An Unsigned Integer stores (obviously) whole numbers. Using less bits to store an integer does not reduce the precision instead it reduces the range of possible values that can be represented. i.e. a 16 bit integer simply cannot represent values larger than 65535, but a 32 bit one can represent all the way up to 4,294,967,295.
A Signed Integer can represent negative (whole) values. A signed integer simply shifts the range of possible values down by half, if an unsigned 16 bit integer can represent 0 -> 65535 then a signed 16 bit integer can represent -(65535/2) -> (65535/2).
Binary number are represented using Bits, A bit is either a 1 or a 0. In the same way as normal numbers the rightmost number means it’s own value, the next number to the left means it’s value * 10, and so on. A more in depth explanation is pretty far out of scope here, read wikipedia if you’re unfamiliar with binary.
A byte is the smallest value we can represent, it takes 8 bits. The packet encoding system never writes values less than 1 byte because it’s just a pain to handle.
Network Encoding
When writing a packet you’ll usually use a combination of both of these methods. Last time I included a list of all the methods Heist offers for writing to packets, here they are again classified as lossless or lossy:
Lossless
- WriteVariableUint64
- WriteRotationQuaternion64
- WriteVector3Float32
- WriteVector2Float32
Lossy
- WriteFloat16
- WriteVariableFloat16
- WriteNormalizedFloat8
- WriteRangeLimitedFloat8
- WriteRotationQuaternion32
- WriteVector3Float16
- WriteVector2Float16
WriteVariableUint64
This is a lossless compression method for writing out any unsigned integer (64 bits is the largest any C# integer, hence UInt64). The key to how this method works is that it takes less space to write out smaller values, it’s used in Heist to write out things like the length of any array (which is quite likely to be small) or the ID of an entity (which is assigned in ascending order, and so get larger with time).
How do we achieve this compression? It’s quite simple really:
for (int i = 0; i < sizeof(UInt64); i++) //Keep looping over all the bits in this number
{
byte writeByte = (byte)(value & 127); //Take the 7 least significant bits
value >>= 7; //shift the next 7 bits of the value into the least significant position
if (value != 0) //If there are any useful bits left...
writeByte |= 128; //...Then set the most significant bit of the byte to 1
Write(writeByte); //Write out this single byte
if (value == 0) //If there's no more data
return; //...Then stop trying to encode more data
}
I lied, that’s not simple! Here’s an example using binary to represent the numbers:
value = 0001010110100101 //A 16 bit integer, the value 5541
writeByte = value & 01111111 //This is value & 127 expressed in binary. Basically this takes the 7 least significant (right most) bits.
//This means writeByte is now 0100101 (37)

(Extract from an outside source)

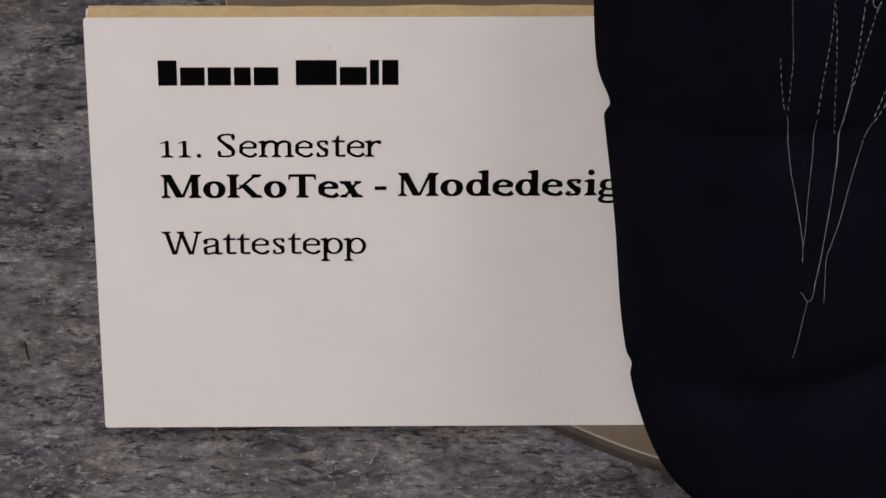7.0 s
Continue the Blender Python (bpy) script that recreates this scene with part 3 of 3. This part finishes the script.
# ---- small things on the floor ----
def fibre(points, radius, label):
    bm = bmesh.new()
    tube(bm, catmull([(x, y, 0.0004 + radius) for x, y in points], 8), radius, 5)
    tagged(smooth(part("fibre", bm, FIBRE)), label, "fibre", "fibres on the floor")


fibre([(-0.0162, -0.0198), (-0.0199, -0.0331), (-0.0249, -0.0491)], 0.00022, "long dark hair-thin fibre lying on the linoleum")
fibre([(0.0420, -0.0284), (0.0433, -0.0334), (0.0450, -0.0384)], 0.00028, "short dark bristle lying on the linoleum")
fibre([(-0.0288, 0.0355), (-0.0281, 0.0320), (-0.0270, 0.0284)], 0.00028, "short dark bristle lying on the linoleum")
fibre([(-0.0048, 0.0142), (-0.0090, 0.0150), (-0.0142, 0.0155)], 0.00026, "short dark bristle lying on the linoleum")


def crumb():
    bm = bmesh.new()
    bmesh.ops.create_icosphere(bm, subdivisions=2, radius=1)
    for v in bm.verts:
        v.co = Vector((v.co.x * 0.0026, v.co.y * 0.0014, 0.0007 + v.co.z * 0.0007)) * (1 + 0.25 * noise.noise(v.co * 3))
    ob = part("crumb", bm, CRUMB)
    ob.matrix_world = pose(0.1613, -0.0384, 0.0002, 0, 0, -25)
    tagged(ob, "straw-coloured crumb lying on the linoleum", "crumb")


crumb()
# lamp housings in the ceiling, all out of view; the last holds the added fill
for lx, ly, power, lw, ld in LAMPS:
    frame_thing = tagged(empty("ceiling_light", pose(lx, ly, 0)), "oblong white ceiling light panel", "ceiling light", "ceiling lights")
    ax, ay = lw / 2, ld / 2
    bm = bmesh.new()
    for x0, x1, y0, y1 in ((-ax - 0.03, ax + 0.03, -ay - 0.03, -ay), (-ax - 0.03, ax + 0.03, ay, ay + 0.03), (-ax - 0.03, -ax, -ay + 0.001, ay - 0.001), (ax, ax + 0.03, -ay + 0.001, ay - 0.001)):
        block(bm, x0, x1, y0, y1, 2.915, 2.951)
    part("frame", bm, PANEL, frame_thing)
    bm = bmesh.new()
    block(bm, -ax + 0.002, ax - 0.002, -ay + 0.002, ay - 0.002, 2.936, 2.949)
    part("diffuser", bm, GLOW, frame_thing, "glowing white diffuser")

value >>= 7 //Move all the bits in value 7 to the right
//This means value is now 0000000000101011
if (value != 0) //True! Value is still 43
writeByte |= 10000000 //This means set the bits in writeByte to true if they are already set *or* they're set in the given value
//00100101 or 10000000 = 10100101
Write(writeByte) //Put this byte in the packet to be sent
if (value == 0) //False! Value is still 43
/* Next Loop Iteration */
writeByte = value & 01111111 //This means writeByte is now 0101011 (43)
value >>= 7 //This means value is now 0000000000000000
if (value != 0) //False! Value is 0
Write(writeByte) //Put this byte in the packet to be sent
if (value == 0) //True!
return; //We're done
So in this case we took a 16 bit integer (2 bytes) and saved ourselves… nothing, we still used two bytes. However if we had used a 64 bit integer (8 bytes) it would still have only taken 2 bytes, that’s a 75% compression ratio (which is awesome).
Hopefully it should be relatively obvious how this is decoded. You read byte by byte, and if the 8th bit in the byte is set it means there are more bytes to come, if it’s unset it means we’re done.
As I mentioned earlier, all compression makes some values bigger to make others smaller. Of course, the things that get here are the big numbers… the really really big numbers. A 64 bit integer can represent values up to 1.8446744x10^19. I can’t think of any reason Heist is likely to send values this big, so we’re good!
That Was Quite Long
Explaining all that took more space than I expected! I’m going to stop there and continue explaining there other encoding systems (the lossy ones) at a later date.